Op-Ed

An Odd Community

We gamers can seem an odd sort to the outside observer, and I think many of us prefer it that way. We are not like other hobbyists. Being a gamer is not the same as being, say, a golfer. Certainly people can become passionate about their pastimes, even to the same kinds of unhealthy degrees gamers commonly chart, but where other people collapse within themselves in their mania, gamers seem to reach out and become part of a much larger and cohesive community. There is something very powerful non-gamers, even those with equally compelling hobbies, don’t get about being a gamer, but what defines the oddity of the gamer is often inexplicable, even within the community.

It would be easy here to make the predictable gamer/nerd joke, but that stereotype left the building years ago. Gamers are successful, married, employed, well-adjusted and 10,000 other equally contradictory adjectives. To just say what is odd about gamers is gamers are odd is simplistic to the point of absurdity, and so I wonder if there is something instead about what we do rather than who we are that defines us.

I think the answer lies in the community-building nature of our pastime. Gamers have invested their lives into a hobby that, unlike most others, does not weaken its grip in the rocky wasteland of adolescence and remains a calling into adulthood. Gaming is a link not only to our past, but as a high-tech industry, it embraces the technology that can link us together.

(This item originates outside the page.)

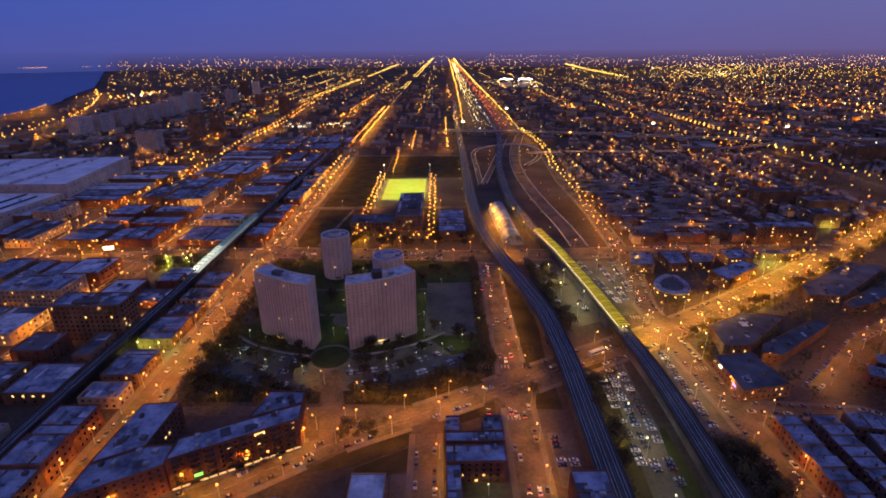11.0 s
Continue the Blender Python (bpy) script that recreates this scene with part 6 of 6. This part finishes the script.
def kerbside_cars():
    """Hundreds of cars standing along the kerbs or queued at the lights, some with their lamps on."""
    b = Build()
    pick = random.Random(61)

    def small_car(x, y, dx, dy, lit):
        def at(u, v, z):
            return (x + dx * u - dy * v, y + dy * u + dx * v, z)
        k, hh = pick.randrange(3), pick.uniform(0.92, 1.25)
        for lo, hi, z0, z1, inset, slot in ((-2.2, 2.2, 0.3, 0.85 * hh, 0.0, 0), (-1.5, 0.9, 0.85 * hh, 1.42 * hh, 0.55, 1)):
            base = len(b.v)
            w = 0.88 - 0.06 * slot
            b.v += [at(lo, -w, z0), at(hi, -w, z0), at(hi, w, z0), at(lo, w, z0)]
            b.v += [at(lo + inset, -w + inset * 0.3, z1), at(hi - inset * 1.2, -w + inset * 0.3, z1), at(hi - inset * 1.2, w - inset * 0.3, z1), at(lo + inset, w - inset * 0.3, z1)]
            for q, f in enumerate(((0, 1, 5, 4), (1, 2, 6, 5), (2, 3, 7, 6), (3, 0, 4, 7), (4, 5, 6, 7))):
                b.f.append(tuple(base + i for i in f))
                b.k.append(slot if q < 4 else 0)
        if lit:
            for v in (-0.6, 0.6):
                b.face([at(2.23, v - 0.28, 0.45), at(2.23, v + 0.28, 0.45), at(2.23, v + 0.28, 0.85), at(2.23, v - 0.28, 0.85)], 2)
                b.face([at(-2.23, v + 0.28, 0.5), at(-2.23, v - 0.28, 0.5), at(-2.23, v - 0.28, 0.9), at(-2.23, v + 0.28, 0.9)], 3)
    for name, pts, width, lo, hi, keep in (("state", STATE, 15.5, -230, 640, 0.5), ("archer", ARCHER, 21, -150, 330, 0.55), ("archer_west", ARCHER_WEST, 14, -150, 0, 0.5), ("clark", CLARK, 13.5, -230, 150, 0.2), ("federal", FEDERAL, 11, -230, -90, 0.75), ("cermak", CERMAK, 22, 100, 200, 0.4), ("wentworth", WENTWORTH, 13, -230, 420, 0.5),
                                           ("wabash", WABASH, 14, -230, 500, 0.6), ("michigan", MICHIGAN, 17, -230, 560, 0.6), ("cullerton", CULLERTON, 9, -90, 0, 0.7), ("market", MARKET, 9, -60, 130, 0.7), ("eighteenth", EIGHTEENTH, 11, -220, 80, 0.7)):
        for s in (-1, 1):
            for x, y, dx, dy in stations(beside(dense(pts, 10), s * (width / 2 - 1.2)), 6.1, pick.uniform(0, 5)):
                if lo < y < hi and -430 < x < 640 and pick.random() < keep and not near_any_road(x, y, 1.5, name) and not under_rail(x, y, 5.0):
                    small_car(x, y, dx * s, dy * s, False)
            for lane, gap in ((0.12, 15.0), (0.27, 19.0)):
                if width < 13:
                    continue
                for x, y, dx, dy in stations(beside(dense(pts, 10), s * width * lane), gap, pick.uniform(0, 12)):
                    if lo < y < hi and -430 < x < 640 and pick.random() < 0.07:
                        small_car(x, y, dx * s, dy * s, True)
    # queues before the cross street
    for cx, cy, ax, ay in ((93, 128, 0, -1), (101, 136, 0, -1), (-96, 128, 0, -1), (60, 162, -1, 0), (60, 168, -1, 0), (84, -62, 0, -1), (96, -62, 0, -1), (-104, 200, 0, 1)):
        for q in range(7):
            if pick.random() < 0.5:
                small_car(cx + ax * q * 6.6, cy + ay * q * 6.6, -ax if cx != 60 else 1, -ay, q % 3 == 0)
    return tagged(part("standing_cars", b, [islands("parked_car_paint", [(0.30, 0.30, 0.30), (0.03, 0.03, 0.035), (0.12, 0.12, 0.13), (0.05, 0.05, 0.055), (0.10, 0.025, 0.02), (0.04, 0.05, 0.10), (0.06, 0.06, 0.065), (0.4, 0.4, 0.39)], 0.35, 0.5), GLASS, HEAD_GLOW, TAIL_GLOW]), "hundreds of parked and queueing cars along the streets", "cars", kind="stuff")


kerbside_cars()


# ---- small lit things ----
def bus(x, y, turn):
    root = thing("bus", "white city bus on the avenue", "bus", "", pose(x, y, 0.07, 0, 0, turn))
    b = Build()
    b.box(-6, -1.25, 0.4, 6, 1.25, 3.1)
    part("body", b, ROOF_WHITE, root)
    g = Build()
    g.box(-5.7, -1.3, 1.5, 5.7, 1.3, 2.5)
    part("glazing", g, GLASS, root)
    for px in (-3.8, 3.8):
        for py in (-1.15, 1.15):
            t = Build()
            t.tube((px, py - 0.15, 0.48), (px, py + 0.15, 0.48), 0.48, 0.48, 8)
            part("wheel", t, TYRE, root)


bus(158, -7, 28)


def billboard():
    root = thing("billboard", "bright lit billboard on a steel post", "billboard", "", pose(-250, 160, 0, 0, 0, 20))
    p = Build()
    p.tube((0, 0, 0), (0, 0, 9), 0.5, 0.4, 8)
    part("post", p, DARK_STEEL, root)
    f = Build()
    f.box(-4.4, -0.4, 9.2, 4.4, 0.4, 12.7)
    part("frame", f, DARK_STEEL, root)
    g = Build()
    g.box(-4.2, -0.5, 9.4, 4.2, -0.42, 12.5)
    part("face", g, SIGN_WHITE, root, "blank glowing face")


billboard()
for nm, x0, y0, x1, y1, z, mt, lab in (("facade_lamp", -27.4, -95.8, -23.4, -93.7, 15.4, ROOM_GLOW, "yellow lamp glow at the top of a facade"), ("neon_strip", 467.6, 96, 473.2, 120, 6.2, SIGN_RED, "red neon strip along a shop roof"), ("shop_sign", -51.5, -108.2, -48.5, -106.6, 4.2, SIGN_GREEN, "green lit shop sign"), ("shop_sign", 223.0, -49, 223.0, -46, 4.5, SIGN_BLUE, "violet lit shop sign"), ("shop_sign", 223.2, -33, 223.3, -30, 6.0, SIGN_WHITE, "white lit shop sign")):
    d = Vector((x1 - x0, y1 - y0)).normalized()
    b = Build()
    b.prism([(x0, y0), (x0 + d.y * 0.3, y0 - d.x * 0.3), (x1 + d.y * 0.3, y1 - d.x * 0.3), (x1, y1)], z, z + 1.3, bottom=True)
    tagged(part(nm, b, mt), lab, "sign")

Take a game like World of Warcraft. It’s not merely a hobby, like cross-country skiing or golf, something in which one occasionally and casually participates. It encourages players to return, invest more time, build relationships and come to depend upon each other. From the microcosm of individual parties to raids to guilds to alliances and eventually to the macro community of a complete server, everyone’s experiences are irrevocably affected by the surrounding population. It is incredibly difficult to be anything like alone playing the game.

It is an idea that has been developing for nearly a decade, and in the most recent generations has taken center stage.

Microsoft’s decision to integrate Xbox Live into even single-player games lays a foundation for a broader community. Sony’s plans for the advertising-laden Home have a similar feel. Chatting while playing has become so fundamental, from web-based casual gaming to hardcore shooters, that players who choose only the realm of offline gaming seem almost anachronistic.

The web that binds gamers together, as well as to the industry itself, is robust and unique. We are not defined by demographics, and with each year it becomes less reasonable to describe any kind of quintessential gamer. In virtually no other environment might you find 30-something engineers, menopausal homemakers and 12-year-old kids interacting in anonymous and questionably appropriate spaces, joined in the cooperative and competitive acts of play.

We are something of a social experiment, the frontiersmen in one of the first digital landscapes. We are the first example of community separated from our realities, where our perception is self-defined. Even though we do this within the trappings of entertainment, gamers sense that there is something unique about the hobby we explore, and we should take some pleasure in that. At the risk of being passé, I take our joined oddness as a very positive identity.